Our architecture places SSIS packages on their own servers, away from our SQL Servers.  This reduces contention on the sql server boxes themselves and makes the SSIS servers independent, allowing resources to be adjusted accordingly.  There are a few processes where we use SSIS 'Raw Files' to improve performance.  Originally we put the raw files on a remote file server and performance was acceptable.  The idea was floated that putting the raw files locally on the SSIS server should improve performance by reducing network traffic.  It turns out that performance went down by over 80%.  A little investigation determine it was the load on the SSIS box.  The SSIS box has 2 dual cores and 8 GB of memory.  The packages we run use 8 DataFlow Tasks, which is much more than the 4 CPUs installed on the machine.  The reason for this is that the sql we run some time (anywhere from a few seconds to a few minutes) so not all 8 DFTs will be active at the exact same time.  Also there are times where multiple SSIS jobs are running at the same time so the machine is almost always at full capacity.  Back to why performance for local IO is worse than networked IO.

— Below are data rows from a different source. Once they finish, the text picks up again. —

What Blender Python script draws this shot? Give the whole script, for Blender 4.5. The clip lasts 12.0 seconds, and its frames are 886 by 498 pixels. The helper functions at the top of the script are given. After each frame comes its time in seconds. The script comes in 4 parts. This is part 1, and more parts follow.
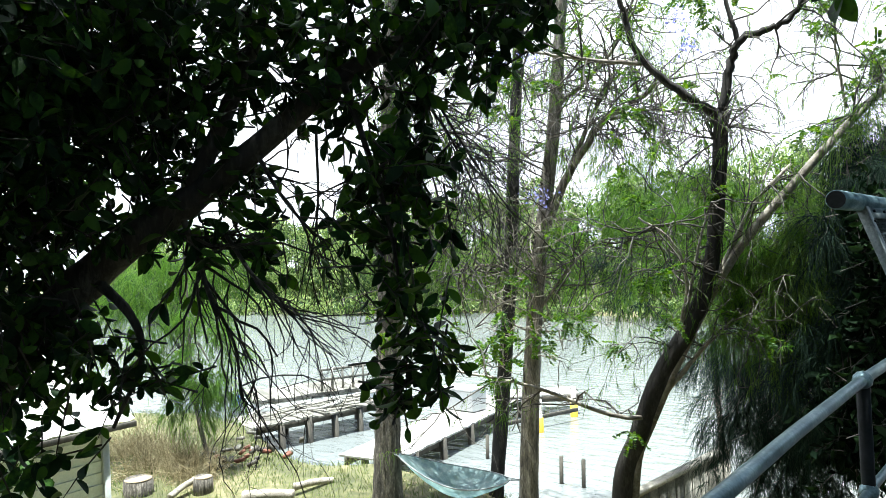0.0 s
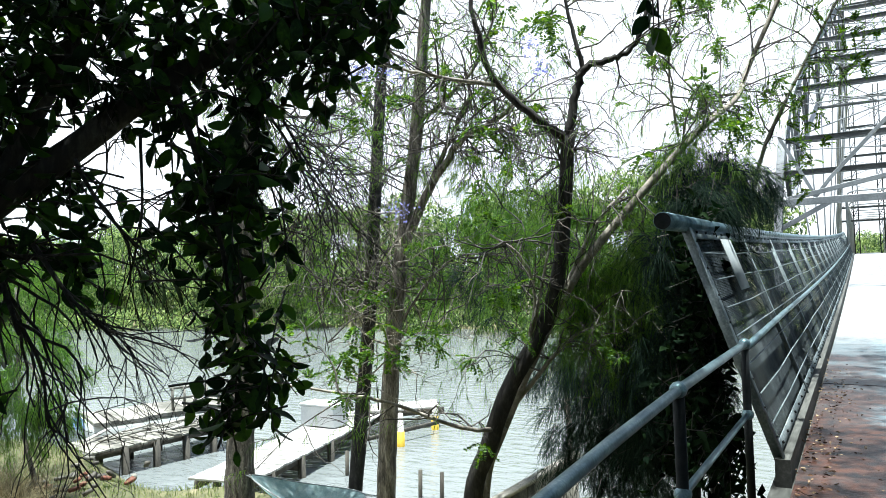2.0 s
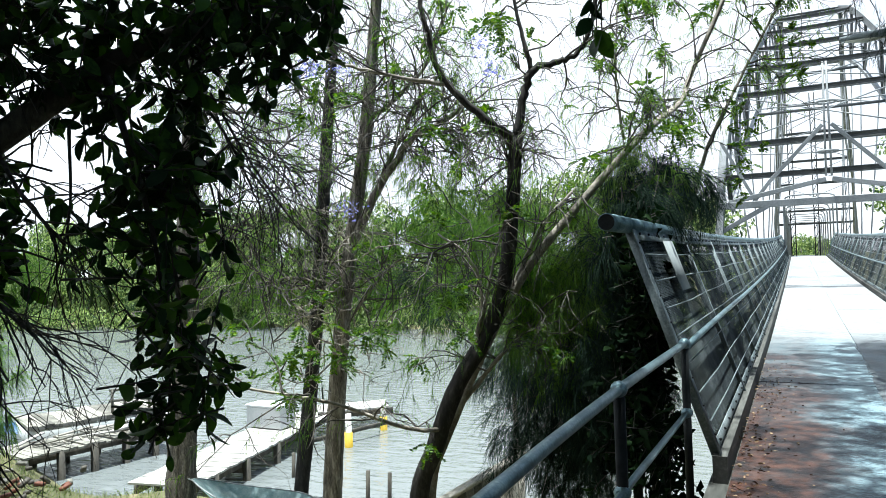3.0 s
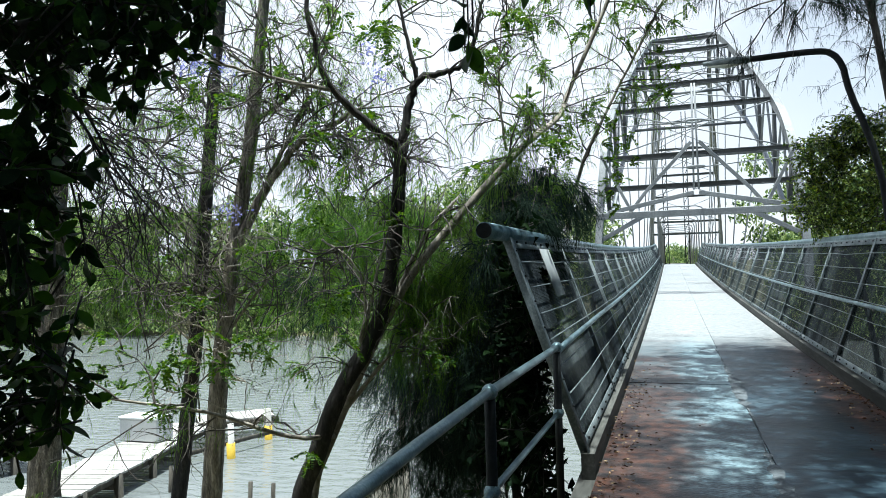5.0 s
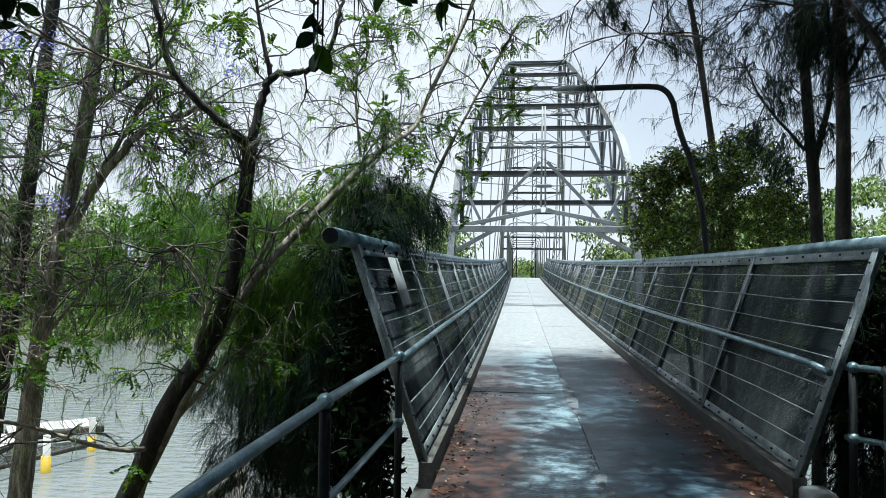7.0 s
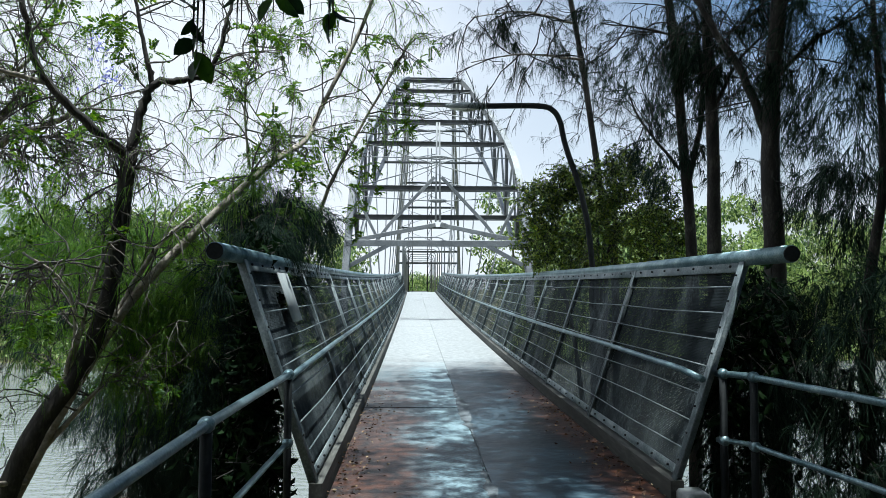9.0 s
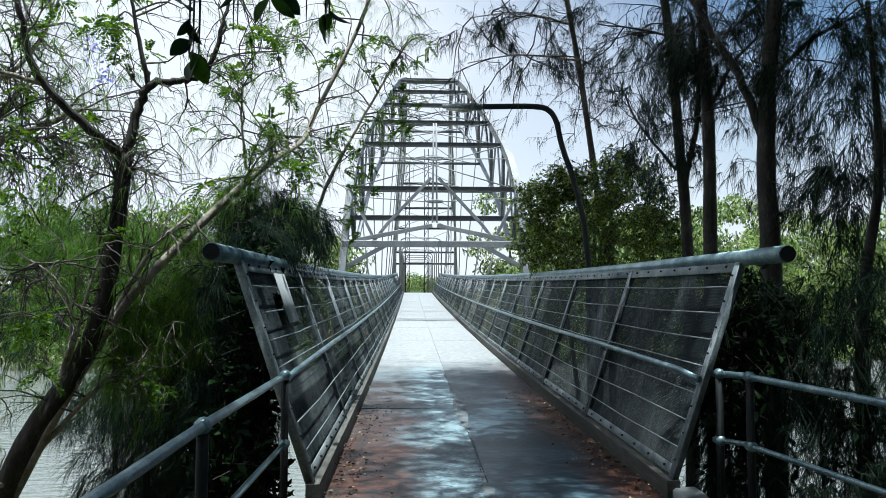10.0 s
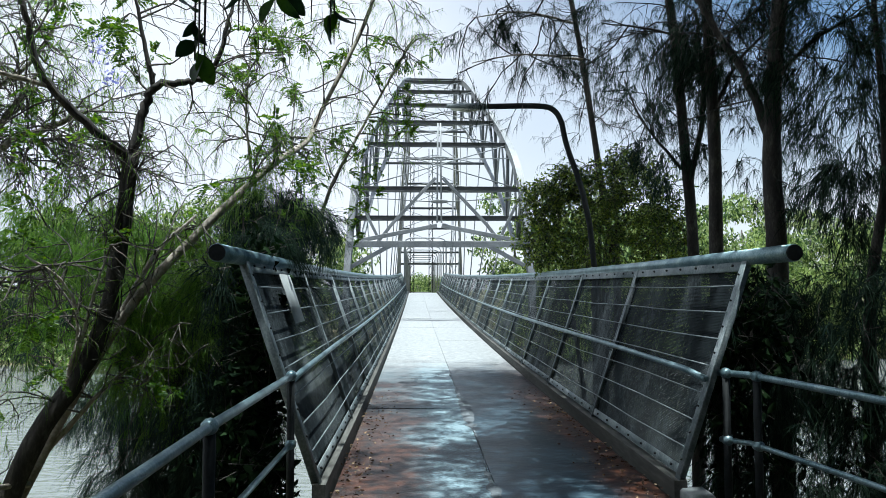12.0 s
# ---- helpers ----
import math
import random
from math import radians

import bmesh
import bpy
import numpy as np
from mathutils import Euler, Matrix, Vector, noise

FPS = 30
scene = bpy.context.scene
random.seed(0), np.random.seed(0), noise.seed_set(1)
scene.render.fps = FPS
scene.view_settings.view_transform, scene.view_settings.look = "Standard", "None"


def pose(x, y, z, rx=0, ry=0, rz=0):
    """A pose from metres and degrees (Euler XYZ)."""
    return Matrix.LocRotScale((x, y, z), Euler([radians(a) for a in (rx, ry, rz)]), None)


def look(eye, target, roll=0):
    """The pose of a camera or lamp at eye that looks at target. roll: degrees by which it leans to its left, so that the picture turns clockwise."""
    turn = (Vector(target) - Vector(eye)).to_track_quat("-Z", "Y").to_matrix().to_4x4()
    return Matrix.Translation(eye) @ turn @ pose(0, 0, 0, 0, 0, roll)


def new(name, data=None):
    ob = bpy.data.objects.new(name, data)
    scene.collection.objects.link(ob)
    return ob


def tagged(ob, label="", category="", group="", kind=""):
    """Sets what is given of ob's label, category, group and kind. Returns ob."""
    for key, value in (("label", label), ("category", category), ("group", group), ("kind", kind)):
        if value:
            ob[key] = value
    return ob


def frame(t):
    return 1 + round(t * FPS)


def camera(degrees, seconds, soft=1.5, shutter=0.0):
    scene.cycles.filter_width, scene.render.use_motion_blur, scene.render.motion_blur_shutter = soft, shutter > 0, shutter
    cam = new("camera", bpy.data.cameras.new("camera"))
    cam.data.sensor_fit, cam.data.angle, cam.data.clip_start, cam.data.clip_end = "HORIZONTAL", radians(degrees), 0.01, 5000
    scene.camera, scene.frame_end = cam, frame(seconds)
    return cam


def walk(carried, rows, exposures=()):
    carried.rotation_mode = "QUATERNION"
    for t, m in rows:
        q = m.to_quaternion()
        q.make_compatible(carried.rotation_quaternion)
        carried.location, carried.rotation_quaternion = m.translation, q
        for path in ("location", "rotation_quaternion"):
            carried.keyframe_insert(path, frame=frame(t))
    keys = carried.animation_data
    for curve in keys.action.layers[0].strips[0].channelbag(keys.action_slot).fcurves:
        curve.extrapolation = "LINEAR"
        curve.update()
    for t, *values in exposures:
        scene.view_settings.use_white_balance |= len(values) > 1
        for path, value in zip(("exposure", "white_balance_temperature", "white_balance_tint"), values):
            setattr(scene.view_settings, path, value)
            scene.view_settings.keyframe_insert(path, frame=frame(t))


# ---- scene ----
# The camera and its walk
cam = camera(64.5, 12.0, soft=0.6)
PATH = [
    (0, (-0.27, -0.2, 1.568), (-1.596, 1.297, 1.595), -2.8),
    (0.5, (-0.249, -0.203, 1.576), (-1.473, 1.378, 1.61), -2.2),
    (1, (-0.231, -0.164, 1.578), (-1.382, 1.471, 1.615), -1.9),
    (1.5, (-0.213, -0.123, 1.576), (-1.289, 1.562, 1.618), -2.2),
    (2, (-0.194, -0.082, 1.568), (-1.216, 1.636, 1.617), -2.2),
    (2.5, (-0.187, -0.058, 1.566), (-1.149, 1.695, 1.612), -1.9),
    (4.5, (-0.118, 0.003, 1.562), (-0.817, 1.876, 1.61), -2.0),
    (5, (-0.088, -0.057, 1.567), (-0.704, 1.845, 1.618), -1.5),
    (5.5, (-0.077, 0.002, 1.562), (-0.607, 1.93, 1.614), -1.0),
    (6, (-0.067, 0.002, 1.562), (-0.497, 1.954, 1.615), -0.1),
    (6.5, (-0.053, -0.047, 1.566), (-0.366, 1.928, 1.632), 0.5),
    (7, (-0.042, 0.006, 1.564), (-0.256, 1.994, 1.634), 0.7),
    (7.5, (-0.035, 0.061, 1.565), (-0.147, 2.056, 1.654), 0.7),
    (9.5, (-0.009, 0.028, 1.57), (0.086, 2.022, 1.684), 0.1),
    (10, (-0.01, 0.03, 1.568), (0.08, 2.025, 1.683), 0.1),
    (10.5, (-0.009, 0.031, 1.569), (0.076, 2.026, 1.681), 0.1),
    (11, (-0.013, 0.034, 1.569), (0.068, 2.029, 1.68), 0.1),
    (11.5, (-0.015, 0.033, 1.57), (0.067, 2.028, 1.681), 0.0),
    (12, (-0.016, 0.035, 1.569), (0.061, 2.03, 1.684), -0.1),
]
TINTS = [(0.0, 1.8, 5850, 1), (2.5, 1.3, 5750, 1), (5.0, 0.93, 5700, 0), (7.5, 0.72, 5650, 0), (10.0, 0.8, 5650, 1), (12.0, 0.82, 5650, 1)]
walk(cam, [(t, look(eye, target, roll)) for t, eye, target, roll in PATH], TINTS)

# World, sun
SUN_DIR = Vector((0.02, -0.05, 1.0)).normalized()
world = bpy.data.worlds.new("sky")
scene.world = world
world.use_nodes = True
wn, wl = world.node_tree.nodes, world.node_tree.links
sky = wn.new("ShaderNodeTexSky")
sky.sky_type = "NISHITA"
sky.sun_disc = False
sky.sun_elevation = math.asin(SUN_DIR.z)
sky.sun_rotation = math.atan2(SUN_DIR.x, SUN_DIR.y)
sky.air_density, sky.dust_density, sky.ozone_density = 1.2, 0.6, 0.1
# bright white haze towards the horizon, with thin high cloud
place = wn.new("ShaderNodeTexCoord")
parts_z = wn.new("ShaderNodeSeparateXYZ")
wl.new(place.outputs["Generated"], parts_z.inputs[0])
haze = wn.new("ShaderNodeMapRange")
haze.interpolation_type = "SMOOTHSTEP"
haze.inputs["From Min"].default_value, haze.inputs["From Max"].default_value = 0.3, 0.7
haze.inputs["To Min"].default_value, haze.inputs["To Max"].default_value = 0.97, 0.1
wl.new(parts_z.outputs["Z"], haze.inputs[0])
cloud = wn.new("ShaderNodeTexNoise")
cloud.inputs["Scale"].default_value, cloud.inputs["Detail"].default_value = 2.2, 5
wl.new(place.outputs["Generated"], cloud.inputs["Vector"])
thin = wn.new("ShaderNodeMath")
thin.operation = "MULTIPLY_ADD"
thin.inputs[1].default_value = 0.5
thin.use_clamp = True
wl.new(cloud.outputs["Fac"], thin.inputs[0])
lower = wn.new("ShaderNodeMath")
lower.operation = "SUBTRACT"
lower.inputs[1].default_value = 0.25
wl.new(haze.outputs[0], lower.inputs[0])
glare = wn.new("ShaderNodeMath")
glare.operation = "MULTIPLY_ADD"
glare.inputs[1].default_value = -6.5
across = wn.new("ShaderNodeMath")
across.operation = "MULTIPLY"
wl.new(parts_z.outputs["X"], across.inputs[0])
wl.new(parts_z.outputs["Z"], across.inputs[1])
wl.new(across.outputs[0], glare.inputs[0])
wl.new(lower.outputs[0], glare.inputs[2])
wl.new(glare.outputs[0], thin.inputs[2])
veil = wn.new("ShaderNodeMix")
veil.data_type = "RGBA"
veil.inputs[7].default_value = (9.7, 9.3, 9.5, 1)
wl.new(thin.outputs[0], veil.inputs[0])
wl.new(sky.outputs[0], veil.inputs[6])
wl.new(veil.outputs[2], wn["Background"].inputs[0])
wn["Background"].inputs[1].default_value = 0.062
sun_data = bpy.data.lights.new("sun", "SUN")
sun_data.energy, sun_data.angle, sun_data.color = 5.0, radians(0.6), (1.0, 0.95, 0.86)
sun = new("sun", sun_data)
sun.matrix_world = look(SUN_DIR * 100, (0, 0, 0))

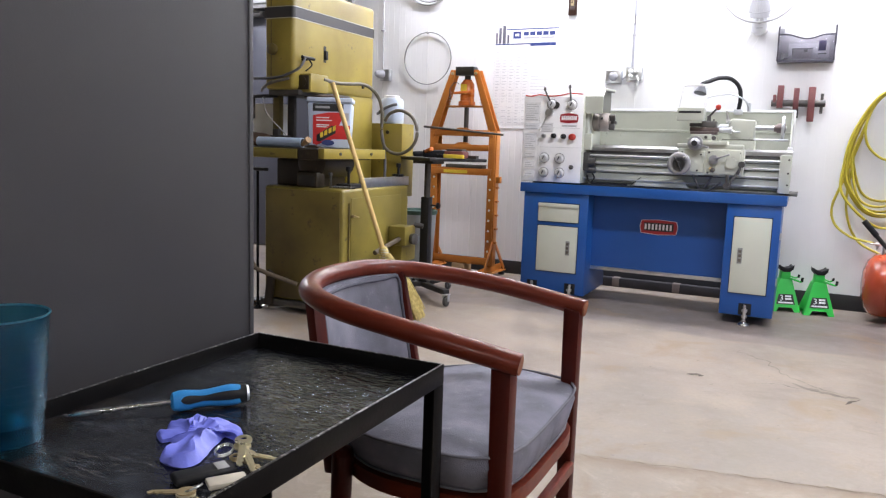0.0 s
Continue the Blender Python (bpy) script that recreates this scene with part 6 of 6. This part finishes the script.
for k, z in enumerate(edges):
    part("shelf", box(RX0 + 0.012, RX1 - 0.012, RY0 + 0.021, RY1 - 0.021, z - 0.010, z + 0.002), "black_paint", rackt)
    part("shelf_edge", box(RX0 - 0.012, RX0 + 0.010, RY0 + 0.024, RY1 - 0.002, z - 0.013, z + 0.014, 0.004), "steel", rackt, "silver shelf edge")
    nz_ = edges[k + 1] if k + 1 < len(edges) else 1.44
    if k > 0:
        hgt = nz_ - z - 0.03
        part("tool_bin", box(RX0 + 0.02, RX1 - 0.05, RY0 + 0.03, RY0 + 0.03 + rnd.uniform(0.26, 0.40), z + 0.003, z + hgt * rnd.uniform(0.8, 1.0), 0.004), "grey_plastic", rackt)
        part("tool_box", box(RX0 + 0.04, RX1 - 0.08, RY1 - 0.21, RY1 - 0.05, z + 0.003, z + hgt * rnd.uniform(0.5, 0.85), 0.004), "black", rackt)
rb = thing("red_case", (0.90, 4.58, 0.194), "red plastic tool case on the rack's lowest shelf", "tool case")
part("case", box(RX0 + 0.015, RX1 - 0.10, 4.33, RY1 - 0.03, 0.1945, 0.375, 0.01), "red_plastic", rb)
part("case_print", join(*[box(RX0 + 0.0132, RX0 + 0.0155, 4.60 + k * 0.03, 4.62 + k * 0.03, 0.25, 0.31) for k in range(3)]), "ink_white", rb)
part("case_handle", tube([(RX0 + 0.05, 4.45, 0.37), (RX0 + 0.05, 4.47, 0.40), (RX0 + 0.05, 4.57, 0.40), (RX0 + 0.05, 4.59, 0.37)], 0.008, 8), "card", rb)
for cx_, cy_ in ((0.865, 4.14), (0.87, 4.70), (1.19, 4.14), (1.19, 4.70)):
    caster(rackt, cx_, cy_, 0.052, 0.034, 0.113)
for k in range(3):
    part("clutter", box(RX0 + 0.03, RX0 + 0.16, RY0 + 0.05 + k * 0.19, RY0 + 0.2 + k * 0.19, 1.362, 1.40 + 0.015 * k, 0.006), "grey_plastic", rackt)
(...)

It seems as though connecting to a remote file share enables the server to offload the IO requests to the network cards (2x1GB) vs. servicing the requests locally.  While this might seem counter intuitive, it makes some sense.  You are using the network card to process the IO that is being sent, so you simply queue it up and off it goes.  When you are asking for local IO, it requires processing power, since the OS needs to satisfy the request.  That local request needs a cpu, which takes away from the SSIS processes.